Bonnie Christian25 February 2019

Two bodies have been recovered from the wreckage of a cargo plane that nosedived into a bay in Texas on Saturday.

A search is ongoing for a third victim who was on board the Amazon Prime Air plane.

All three people aboard the Boeing 767 cargo jetliner operated by Atlas Air Worldwide died in the crash as it approached Houston’s George Bush Intercontinental Airport, Atlas and Boeing Co confirmed in statements on Sunday.

Chambers County Sheriff Brian Hawthorne told a news conference that a search was also ongoing for the plane's black boxes.

The scene of a cargo plane crash in Trinity Bay, just north of Galveston Bay and the Gulf of Mexico in Texas.
AP

The sheriff’s office released a video showing fragments of the aircraft and cargo littering mudflats after the tide went out in the bay, exposing more of the crash site.
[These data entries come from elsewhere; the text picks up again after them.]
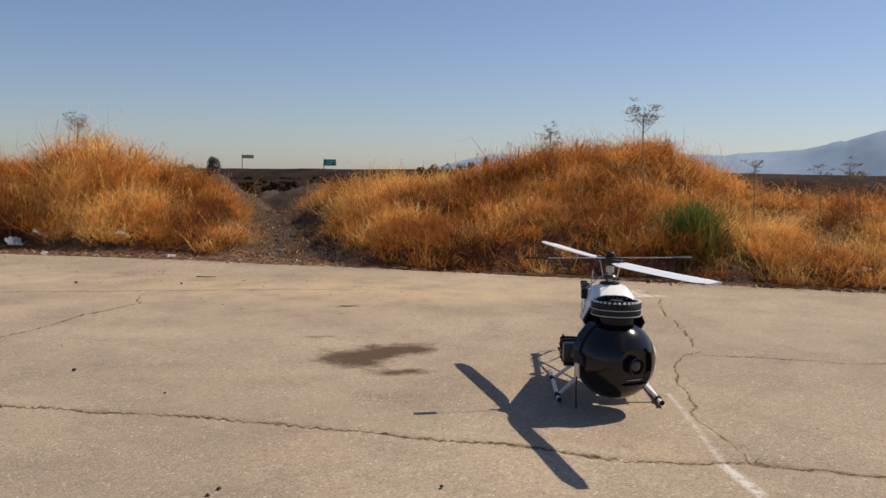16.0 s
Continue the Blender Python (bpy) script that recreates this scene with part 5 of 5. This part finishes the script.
def dead_weed(x, y, h, seed, fan=1.0):
    """A dry branching stalk with flat heads."""
    rng = random.Random(seed)
    z = on_land(x, y)
    ob = thing("dead_weed", "tall dry branching weed stalk above the grass", "weed", pose(x, y, z - 0.03), group="dead weed stalks")
    top = Vector((rng.uniform(-.06, .06), rng.uniform(-.06, .06), h))
    part("stem", tube(curve_points([(0, 0, 0), (top.x * 0.3, top.y * 0.6, h * 0.5), top], 4), 0.0055, 5), DRY, ob)
    bm, hd = bmesh.new(), bmesh.new()
    for i in range(int(30 * fan)):
        t = rng.uniform(0.62 if fan > 1 else 0.2, 1.0) ** 0.5
        a = rng.uniform(0, 6.28)
        b0 = Vector((top.x * t, top.y * t, h * t))
        ln = rng.uniform(0.05, 0.15) * fan
        e = b0 + Vector((math.cos(a) * ln, math.sin(a) * ln, ln * rng.uniform(0.4, 1.0)))
        tube([b0, (b0 + e) / 2 + Vector((0, 0, -0.01)), e], [0.0018, 0.0014, 0.001], 4, bm)
        for _ in range(10):
            q = e + Vector((rng.uniform(-.045, .045), rng.uniform(-.045, .045), rng.uniform(-0.005, .03))) * fan
            tube([e, q], [0.001, 0.0007], 3, hd)
            bmesh.ops.create_icosphere(hd, subdivisions=0, radius=rng.uniform(0.0025, 0.005), matrix=Matrix.Translation(q))
    tagged(part("branch", bm, DRY, ob), kind="stuff")
    tagged(part("seed_head", hd, DRY, ob), kind="stuff")


for k, (x, y, top) in enumerate([(5.02, 6.88, 1.52), (5.25, 8.1, 1.40), (3.14, 14.08, 1.52), (1.35, 16.0, 1.42), (2.0, 15.6, 1.25), (-2.2, 17.0, 1.62), (-6.3, 16.2, 1.5), (5.6, 6.0, 1.04), (6.0, 5.5, 1.0), (6.1, 5.15, 0.94), (6.4, 4.9, 1.0), (6.5, 4.6, 0.92), (6.2, 5.3, 1.03)]):
    dead_weed(x, y, top - on_land(x, y), 500 + k, 1.2 if k in (0, 2, 3) else 0.8)


def pad_weed(x, y, seed):
    rng = np.random.default_rng(seed)
    n = 420
    a, r = rng.uniform(0, 2 * np.pi, n), np.abs(rng.normal(0, 0.16, n))
    X, Y = x + 1.6 * r * np.cos(a), y + 0.7 * r * np.sin(a)
    blades("pad_weed", np.stack([X, Y, np.zeros(n)], -1), rng.uniform(0.015, 0.055, n), rng.uniform(0.004, 0.010, n), rng.uniform(0.1, 1.0, n), LITTER,
           "small withered red-brown weed on the concrete", 1.8, seed, (0, 0), 0.8, flat=0.3)


pad_weed(-4.1, 11.3, 61)
pad_weed(-4.35, 11.9, 62)
for k, (x, y) in enumerate([(0.0, 3.6), (-0.02, 3.5)]):
    rng = np.random.default_rng(70 + k)
    n = 40
    blades("crack_weed", np.stack([x + rng.normal(0, 0.012, n), y + rng.normal(0, 0.02, n), np.full(n, -0.004)], -1), rng.uniform(0.015, 0.05, n), rng.uniform(0.0006, 0.0012, n), rng.uniform(0.92, 1, n), GOLD,
           "tiny dry weed growing from the crack", 0.3, 71 + k, (0, 0), 0.6)
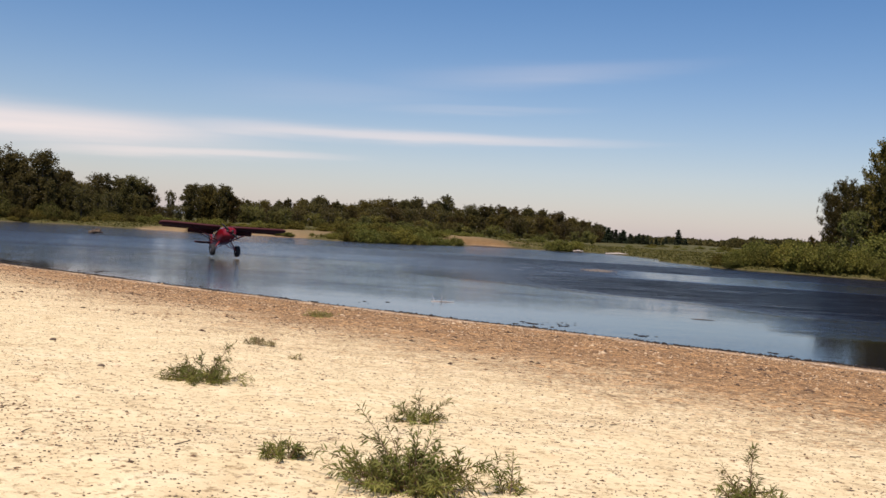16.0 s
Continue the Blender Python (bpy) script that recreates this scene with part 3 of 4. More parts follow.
def fill_wood(models, crest, step, near, far, low, high, seed, widen=1.0):
    """Closes a wood: trees at even steps of azimuth whose tops keep under the line of the crest trees."""
    rng = np.random.default_rng(seed)
    line = sorted((az, el) for az, _, el in crest)
    azs, els = [p[0] for p in line], [p[1] for p in line]
    rows, az = [], azs[0]
    while az < azs[-1]:
        rows.append((az + rng.uniform(-.3, .3) * step, rng.uniform(near, far), float(np.interp(az, azs, els)) * rng.uniform(low, high)))
        az += step
    rng.shuffle(rows)
    grow(models, [tuple(r) for r in rows], seed, widen)


# wooded point at the end of the beach
POINT = [(53, 100, 6.6), (50.5, 108, 6.3), (48.6, 98, 5.6), (47.3, 114, 5.0), (46.0, 121, 4.6), (44.8, 127, 4.3), (43.6, 133, 3.9)]
grow(NEARWOOD, POINT, 1, 1.2)
fill_wood(NEARWOOD, POINT, 1.0, 108, 138, 0.6, 0.86, 41, 1.15)
grow(NEARWOOD, [(54, 92, 3.6), (51.6, 96, 2.9), (50.4, 97, 2.4), (49.2, 106, 2.8), (47.8, 110, 2.2), (46.8, 116, 2.4), (45.6, 120, 1.9), (44.4, 126, 2.0)], 2, 1.2)
# left bank wood
LEFT = [(42.3, 222, 3.6), (40.7, 226, 3.1), (38.9, 230, 3.55), (38.0, 236, 3.1), (36.8, 232, 3.35), (35.9, 238, 3.0), (34.7, 236, 3.3), (33.4, 240, 2.7), (32.0, 234, 2.95), (30.7, 242, 2.0), (28.9, 240, 1.95), (27.9, 244, 1.8), (27.0, 240, 1.95), (26.2, 242, 1.5)]
grow(COTTON, LEFT, 3, 1.2, 3)
fill_wood(COTTON, LEFT, 0.6, 240, 262, 0.62, 0.86, 22, 1.1)
fill_wood(ROUND + SLIM[:2], LEFT, 0.9, 224, 234, 0.35, 0.6, 4, 1.0)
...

US National Transportation Safety Board chairman Robert Sumwalt said the agency obtained about five seconds of security video from a local jail that showed the crash.

"The aircraft is in the video as it's descending in a steep descent, a steep nose down attitude," Sumwault told the press briefing, adding that there was no distress call.

Asked by a reporter if the incident was "anything more than a plane crash," Federal Bureau of Investigation Special Agent Perrye Turner said, "that's what we have right now."

The plane crashed at the north end of Trinity Bay near the small city of Anahuac, about 20 miles (32 km) southeast of the airport around 12.40 pm local time after taking off from Miami.

"This is a sad time for all of us," Bill Flynn, Atlas Air's chief executive officer, said in a statement. "Our team continues to work closely with the NTSB, the FAA and local authorities on the ground in Houston."

Atlas Air Worldwide has been operating Boeing 767 freighters on behalf of Amazon following a 2016 deal.

Boeing said in a statement that it had sent a team to provide technical assistance to the NTSB as it conducted its investigation.